3. Obtain satisfaction that the audit fee is appropriate and that the corporation will receive a complete and comprehensive audit for such fee.

4. Review with independent auditors and the corporation's financial and accounting personnel the adequacy and effectiveness of the accounting and financial controls of the corporation, and elicit any recommendations for the improvement of such internal control procedures or particular areas where new or more detailed controls or procedures are desirable. Particular emphasis should be given to the adequacy of such internal controls to expose any payments, transactions, or procedures that might be deemed illegal or otherwise improper.

5. Review the financial statements contained in the annual report to stockholders and quarterly reports on Form 10-Q, prior to their issuance, with management and the independent auditors to determine that the independent auditors are satisfied with the disclosure and content of the financial statements to be presented to the stockholders. Any changes in accounting principles should be reviewed.

6. Review separately with each of management and the independent auditors any significant disputes between management and the independent auditors that arose in connection with the preparation of the financial statements.
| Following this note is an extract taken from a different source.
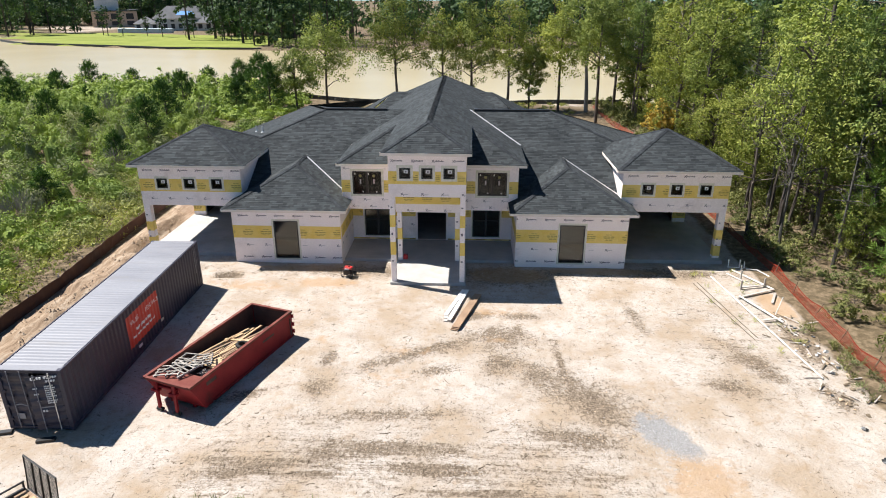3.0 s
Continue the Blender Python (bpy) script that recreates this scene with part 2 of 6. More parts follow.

7. Provide sufficient opportunity for the independent auditors to meet with the members of the Audit Committee without members of management present. Among the items to be discussed in these meetings are the independent auditors' evaluation of the corporation's financial, accounting, and auditing personnel, and the cooperation that the independent auditors received during the course of the audit.

8. Review the corporation's compliance with law and significant corporate policies, including its code of conduct.

9. Review accounting and financial human resources and succession planning within the corporation.

10. Investigate any matter brought to its attention within the scope of its duties, with the power to retain outside counsel for this purpose if, in its judgment, that is appropriate.

11. Review and update this Charter periodically, at least annually, as conditions dictate.

Prepare a committee report to the stockholders.